Во время обстрелов от горожан требовали укрыться в убежищах, «щелях», подворотнях, арках, подвалах и, наконец, за выступами домов, если вблизи не находилось более безопасного места. Тем, кто не успел дойти до домовых убежищ, рекомендовали прятаться в нижних этажах — надеялись, что бомба не сможет пройти через крышу до фундамента. На предприятиях продолжали трудиться рабочие только тех цехов, которые нельзя было остановить. Это, впрочем, не спасало их от простоев, поскольку не все «сменщики» могли прибыть на фабрики и заводы вовремя, ожидая окончания обстрелов в укрытиях{329}. Не могли оставить свое место и медсестры в госпиталях и больницах в тех случаях, если бы даже один больной «не мог покинуть свою койку»{330}.

Каждый, оказавшийся под бомбами, выбирал собственную стратегию защиты, определенную и житейским опытом, и конкретной ситуацией. Считались безопасными лестницы, поскольку видели, что они оставались целыми в полностью разрушенных домах.
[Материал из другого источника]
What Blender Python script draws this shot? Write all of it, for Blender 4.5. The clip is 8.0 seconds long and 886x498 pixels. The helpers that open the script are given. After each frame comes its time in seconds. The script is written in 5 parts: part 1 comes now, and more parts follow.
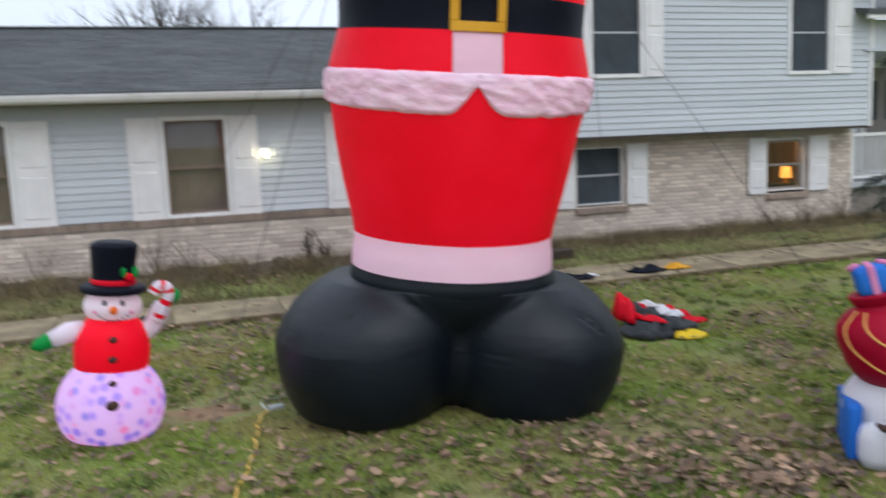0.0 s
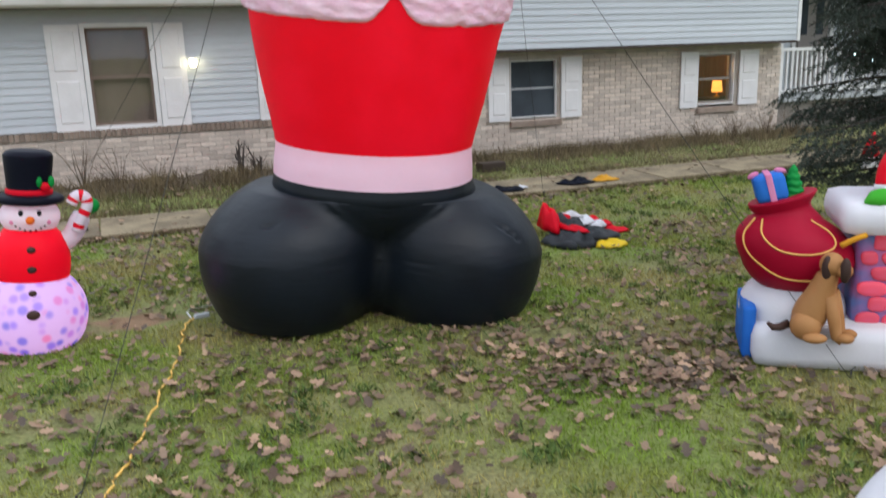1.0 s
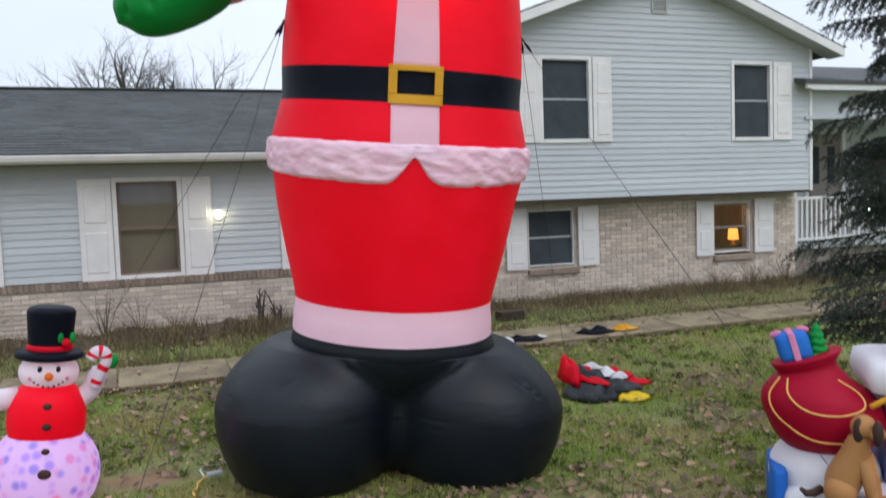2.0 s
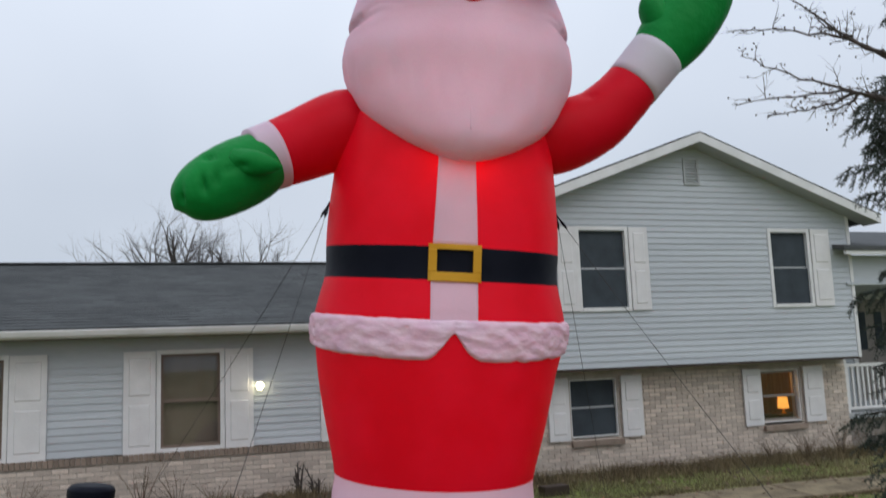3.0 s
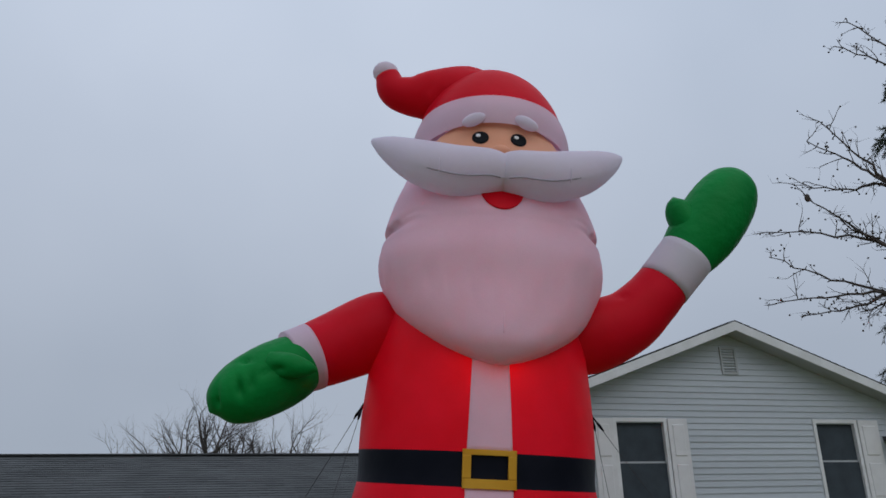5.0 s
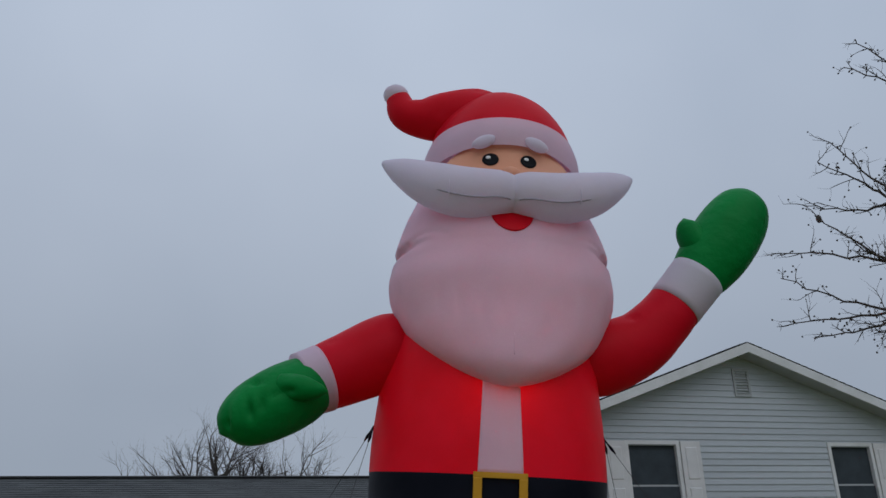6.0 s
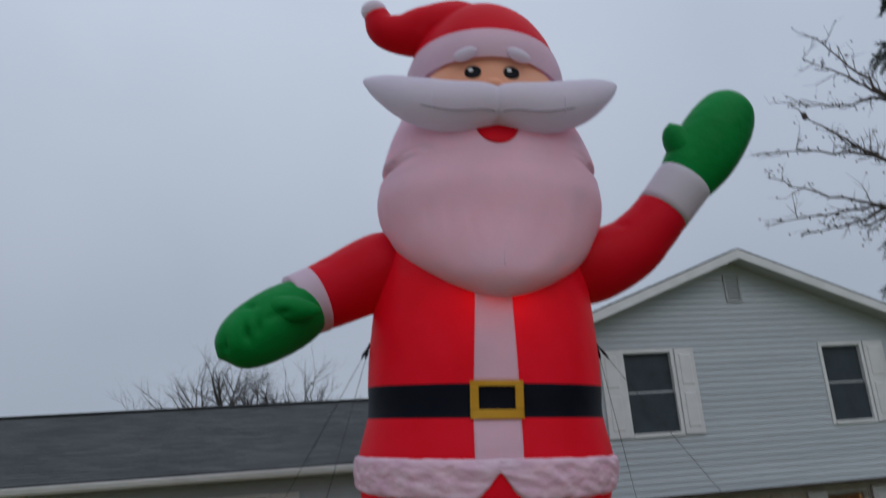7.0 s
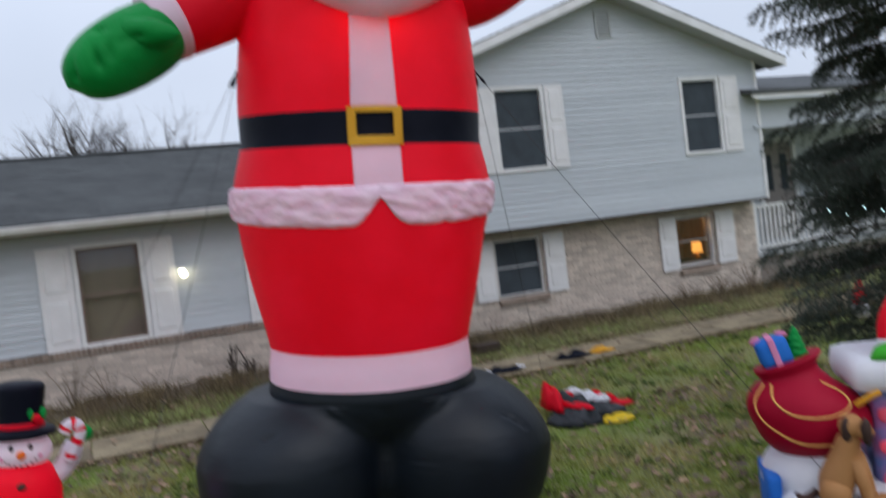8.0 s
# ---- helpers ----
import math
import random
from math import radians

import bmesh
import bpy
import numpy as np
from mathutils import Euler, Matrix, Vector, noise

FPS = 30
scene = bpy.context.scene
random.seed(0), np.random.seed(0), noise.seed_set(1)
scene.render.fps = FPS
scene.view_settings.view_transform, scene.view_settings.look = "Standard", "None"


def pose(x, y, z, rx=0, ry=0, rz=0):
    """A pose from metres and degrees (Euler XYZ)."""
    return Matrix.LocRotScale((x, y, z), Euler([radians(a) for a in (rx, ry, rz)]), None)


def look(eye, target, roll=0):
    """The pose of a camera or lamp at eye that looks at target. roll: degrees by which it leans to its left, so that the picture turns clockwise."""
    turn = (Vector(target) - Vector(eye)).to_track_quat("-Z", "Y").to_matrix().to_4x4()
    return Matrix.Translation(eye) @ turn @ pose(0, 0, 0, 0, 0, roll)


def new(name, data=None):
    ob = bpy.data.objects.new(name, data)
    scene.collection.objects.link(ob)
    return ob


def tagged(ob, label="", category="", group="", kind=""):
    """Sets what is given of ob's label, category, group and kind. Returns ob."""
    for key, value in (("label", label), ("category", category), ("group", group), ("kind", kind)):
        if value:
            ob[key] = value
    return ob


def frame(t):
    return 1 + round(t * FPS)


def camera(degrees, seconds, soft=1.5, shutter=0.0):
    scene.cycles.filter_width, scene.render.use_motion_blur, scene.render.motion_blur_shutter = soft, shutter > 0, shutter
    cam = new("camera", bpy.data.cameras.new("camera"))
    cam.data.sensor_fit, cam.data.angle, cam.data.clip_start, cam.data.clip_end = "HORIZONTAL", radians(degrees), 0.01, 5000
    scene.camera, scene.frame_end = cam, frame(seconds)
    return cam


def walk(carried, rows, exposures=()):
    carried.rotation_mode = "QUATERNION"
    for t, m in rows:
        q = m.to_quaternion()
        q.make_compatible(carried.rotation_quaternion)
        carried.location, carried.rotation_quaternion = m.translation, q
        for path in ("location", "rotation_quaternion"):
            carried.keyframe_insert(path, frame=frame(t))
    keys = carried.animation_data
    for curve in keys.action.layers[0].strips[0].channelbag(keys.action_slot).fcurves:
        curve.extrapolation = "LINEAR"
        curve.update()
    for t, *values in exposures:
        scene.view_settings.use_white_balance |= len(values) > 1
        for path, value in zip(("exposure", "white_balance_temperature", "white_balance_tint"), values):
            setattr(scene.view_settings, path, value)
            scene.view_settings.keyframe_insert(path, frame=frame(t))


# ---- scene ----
cam = camera(55.7, 8.0, 1.5, 0.4)
PATH = [
    (0, (0.106, 0.335, 2.074), (0.721, 2.219, 1.807), -2.3),
    (0.2, (0.162, 0.276, 2.044), (0.896, 2.106, 1.71), -0.9),
    (0.5, (0.247, 0.188, 2.0), (1.036, 1.961, 1.516), 0.5),
    (0.7, (0.243, 0.178, 2.017), (0.991, 1.952, 1.473), -0.6),
    (1, (0.238, 0.164, 2.042), (0.954, 1.971, 1.573), -1.8),
    (1.2, (0.255, 0.166, 2.043), (0.965, 1.993, 1.644), -2.3),
    (2.3, (0.245, 0.184, 2.166), (0.935, 2.061, 2.149), -1.8),
    (2.5, (0.237, 0.144, 2.165), (0.907, 2.027, 2.236), -2.1),
    (3, (0.234, 0.111, 2.211), (0.857, 1.994, 2.471), -2.3),
    (3.5, (0.238, 0.103, 2.267), (0.831, 1.966, 2.687), -2.8),
    (4, (0.23, 0.064, 2.312), (0.805, 1.904, 2.845), -2.7),
    (4.5, (0.224, 0.04, 2.341), (0.778, 1.861, 2.954), -2.4),
    (5, (0.219, 0.028, 2.356), (0.75, 1.833, 3.034), -2.0),
    (6.5, (0.219, 0.019, 2.35), (0.706, 1.817, 3.077), -2.3),
    (7, (0.247, 0.033, 2.269), (0.774, 1.879, 2.83), -4.8),
    (7.2, (0.223, 0.079, 2.259), (0.79, 1.941, 2.716), -6.0),
    (7.5, (0.186, 0.148, 2.243), (0.815, 2.025, 2.525), -6.4),
    (7.7, (0.201, 0.182, 2.201), (0.879, 2.057, 2.37), -7.0),
    (8, (0.224, 0.234, 2.139), (1.011, 2.072, 2.086), -6.9),
]
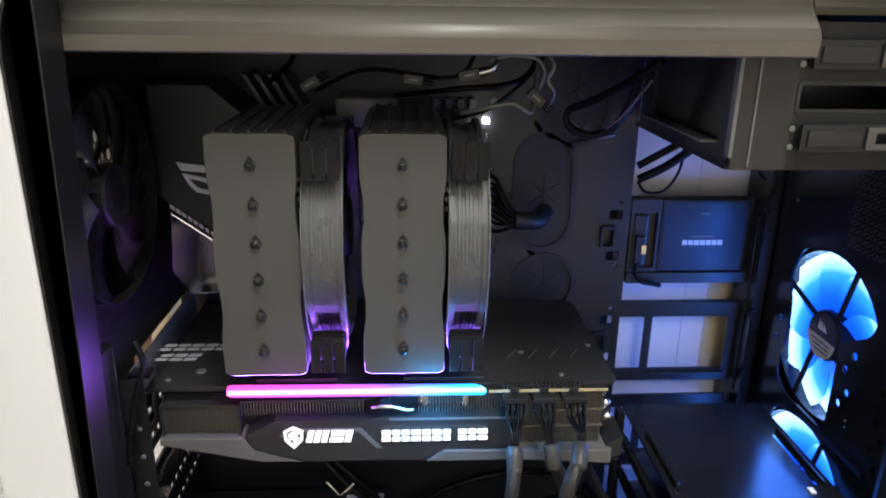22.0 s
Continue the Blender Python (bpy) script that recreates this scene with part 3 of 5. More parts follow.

В парадных укрывались не только потому, что они оценивались как нечто более прочное, «солидное», массивное, чем квартиры, но и вследствие внезапности тревоги — здесь быстрее всего можно было укрыться тем, кто оказался в минуту опасности на улицах. Надеялись также, что от ударов бомб могут спастись в коридорах и перегородка комнаты станет преградой для осколков фугасных снарядов. И.И. Еремеев вспоминал, что его сосед во время бомбежки «ходил взад-вперед по коридору»{331} — может быть, не только от волнения, но и считая, что смена места сделает его неуязвимым для удара. Е. Козлова, прячась от бомб, укрылась в сарае, что стало для нее не только опасным, но и неприятным испытанием, — «там оказалось всё обгажено»{332}. Е.В. Гуменюк во время тревоги «не знала, что делать, и спряталась в ящик, куда дворники убирали принадлежности»{333}.